Media Release
From: Flinders UniversityMillions of neurons in the gastrointestinal tract coordinate their activity to generate the muscle contractions that propel waste through the last leg of the digestive system, according to a study of isolated mouse colons published in JNeurosci. The newly identified neuronal firing pattern may represent an early feature preserved through the evolution of nervous systems.
The enteric nervous system (ENS) is known as the “second brain” or the brain in the gut because it can operate independently of the brain and spinal cord, the central nervous system (CNS).
It has also been called the “first brain” based on evidence suggesting that the ENS evolved before the CNS. Despite the known role of the ENS in generating motor activity in the colon, observing ENS neurons in action has been a challenge.

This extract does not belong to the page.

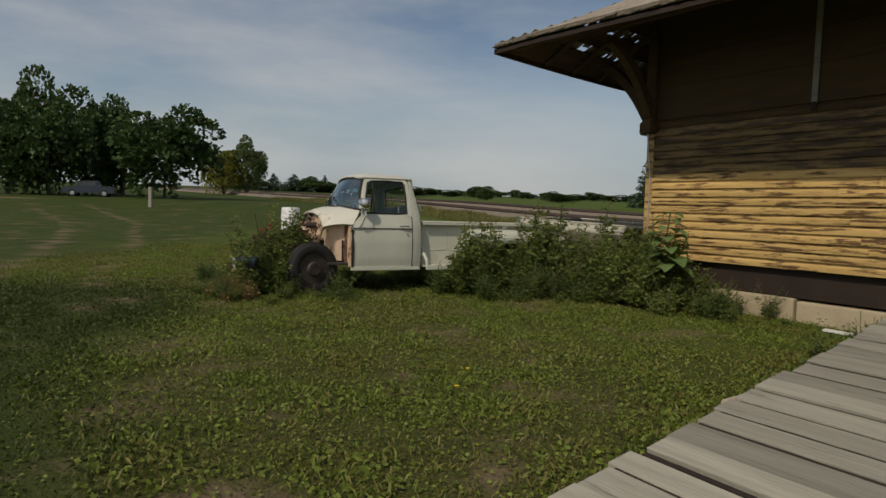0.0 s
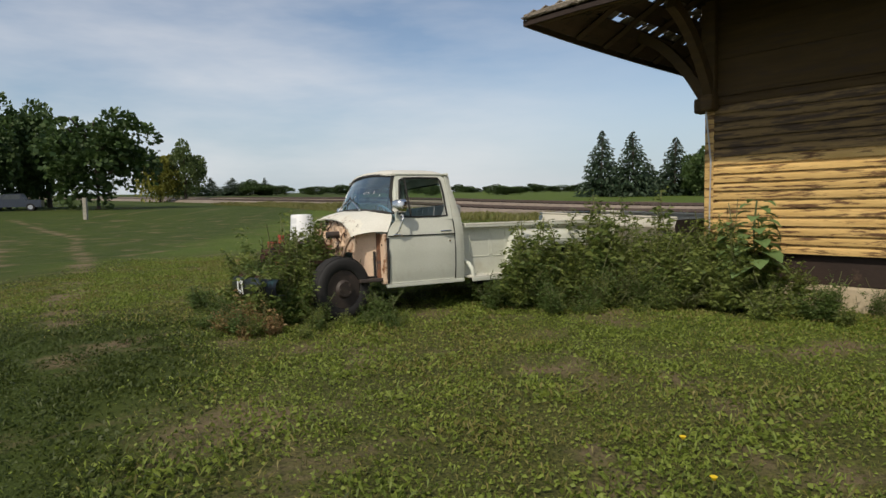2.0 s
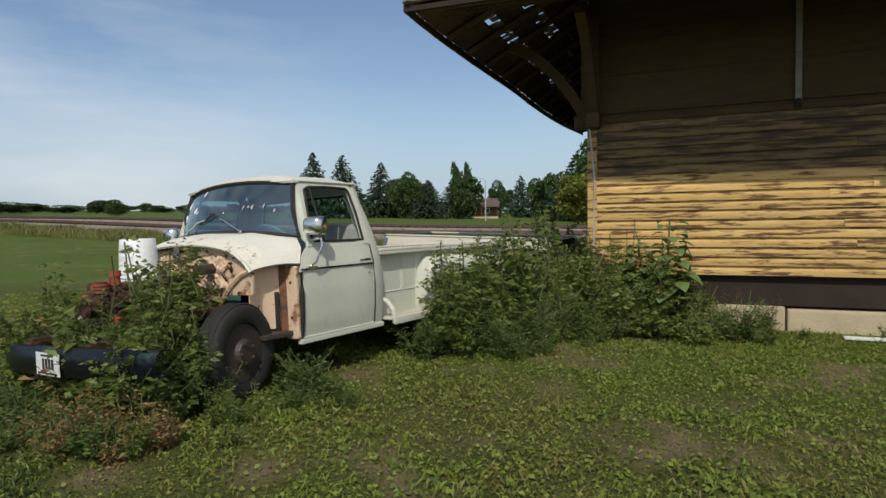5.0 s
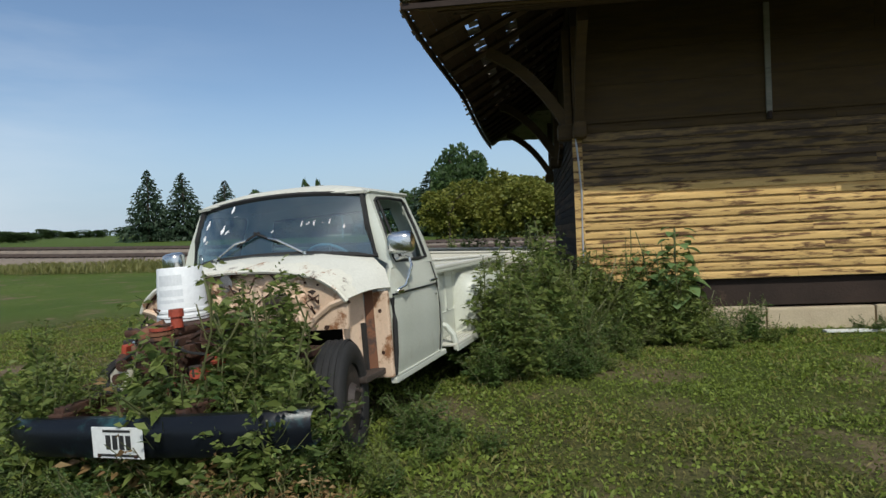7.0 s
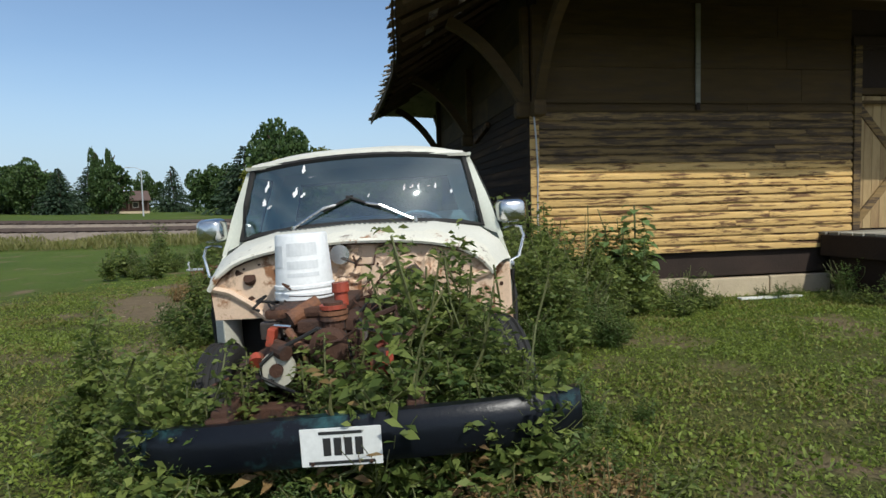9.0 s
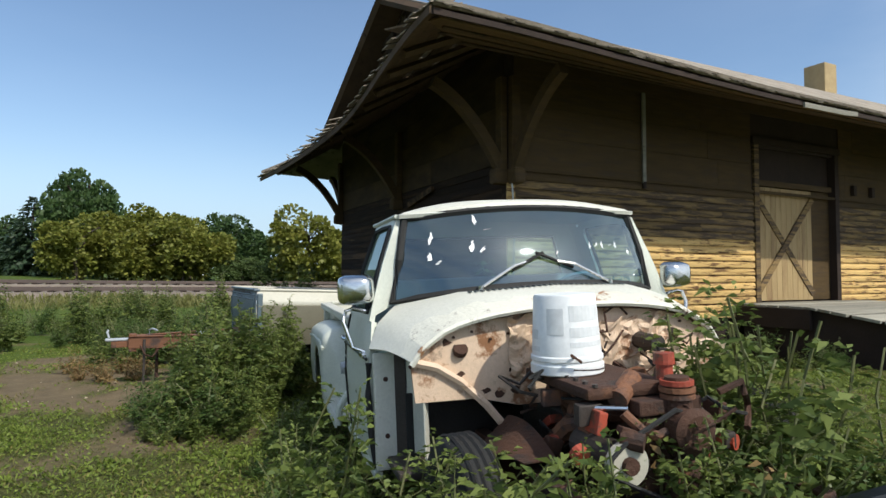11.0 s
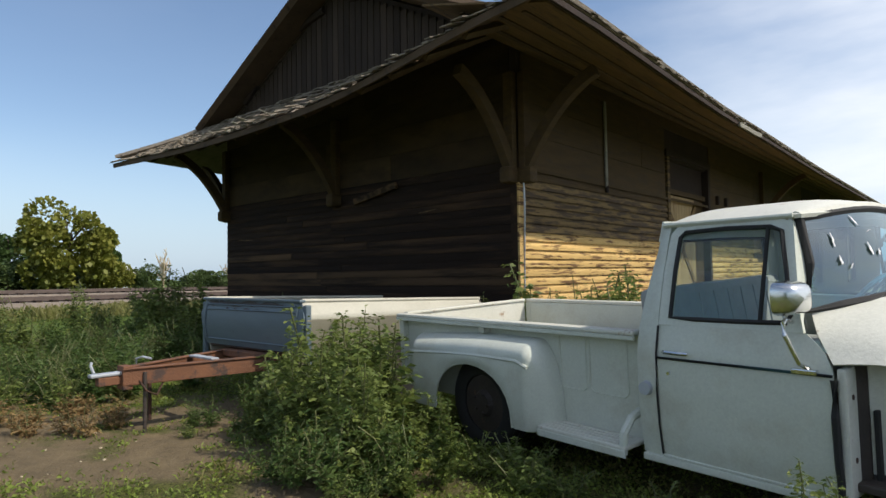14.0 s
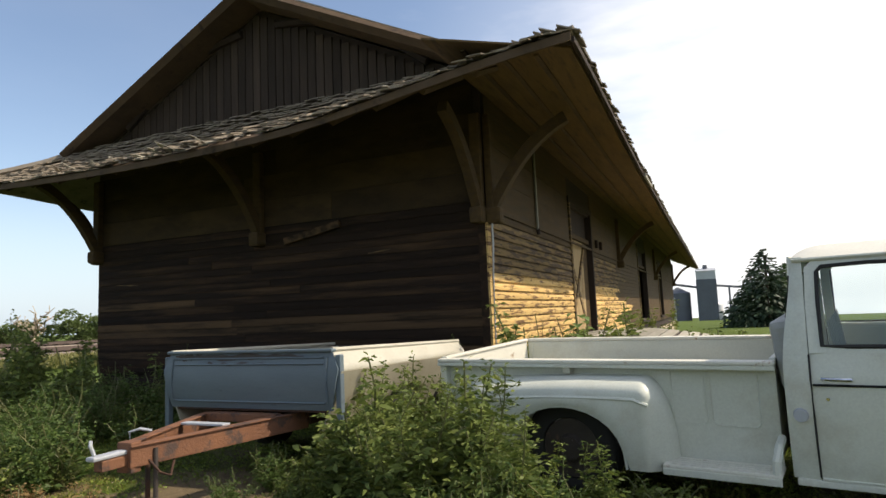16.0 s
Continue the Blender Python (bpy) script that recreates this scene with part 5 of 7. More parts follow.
def chassis():
    for s in (-1, 1):
        part("frame_rail", box(-2.55, 2.42, min(s * 0.37, s * 0.44), max(s * 0.37, s * 0.44), 0.38, 0.50, 0.01), RUST, truck)
        part("bumper_bracket", box(2.36, 2.44, min(s * 0.36, s * 0.46), max(s * 0.36, s * 0.46), 0.36, 0.47, 0.01), RUST, truck)
        part("spring", tube([(1.35, s * 0.42, 0.40), (1.6, s * 0.42, 0.33), (1.9, s * 0.42, 0.31), (2.2, s * 0.42, 0.34), (2.38, s * 0.42, 0.42)], 0.03, 6), RUST, truck)
    part("front_axle", cyl((1.68, -0.62, 0.30), (1.57, 0.72, 0.31), 0.045), RUST, truck)
    part("rear_axle", cyl((-1.44, -0.72, 0.35), (-1.44, 0.72, 0.33), 0.055), RUST, truck)
    part("cross_member", box(2.12, 2.22, -0.40, 0.40, 0.36, 0.44, 0.01), RUST, truck)
    part("battery_tray", box(1.52, 1.85, 0.46, 0.72, 0.60, 0.64, 0.008), RUST, truck)
    # bumper, bowed, with rolled edges
    def bump(a, b):
        y = 2 * a - 1
        sec = ((-0.06, -0.015), (0.0, -0.025), (0.024, 0.01), (0.03, 0.075), (0.020, 0.135), (-0.012, 0.168), (-0.07, 0.165))[round(b * 6)]
        return (2.495 - 0.16 * abs(y) ** 5 + sec[0], 0.10 + 0.99 * y, 0.305 + 0.030 * y + sec[1] * (1 - 0.12 * abs(y) ** 6))
    b = part("front_bumper", sheet(bump, 24, 6, 0.006), NAVY, truck, "chipped navy steel front bumper", smooth=True)
    p = part("number_plate", box(2.532, 2.537, -0.045, 0.275, 0.292, 0.444, 0.002), PLATE, b, "bent white number plate")
    for k in range(4):
        part("plate_bar", box(2.5372, 2.539, 0.045 + k * 0.042, 0.075 + k * 0.042, 0.335, 0.405), BLACK, p)
    for z, a, c in ((0.425, 0.03, 0.20), (0.307, -0.015, 0.245)):
        part("plate_bar", box(2.5372, 2.539, a, c, z - 0.006, z + 0.006), BLACK, p)
    for y in (0.0, 0.23):
        part("plate_bolt", cyl((2.536, y, 0.305), (2.546, y, 0.305), 0.008, seg=8), RUST, p)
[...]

Professor Nick Spencer and colleagues combined a new neuronal imaging technique with electrophysiology records of smooth muscle to reveal a rhythmic pattern of activity underlying so-called colonic migrating motor complexes. They demonstrate how this activity transports fecal pellets through the mouse colon.
"These findings identify a previously unknown pattern of neuronal activity in the peripheral nervous system," says Professor Spencer, from the Visceral Neurophysiology Laboratory at the College of Medicine and Public Health at Flinders University, South Australia.
The article, Identification of a rhythmic firing pattern in the enteric nervous system that generates rhythmic electrical activity in smooth muscle, has been published by the Society for Neuroscience.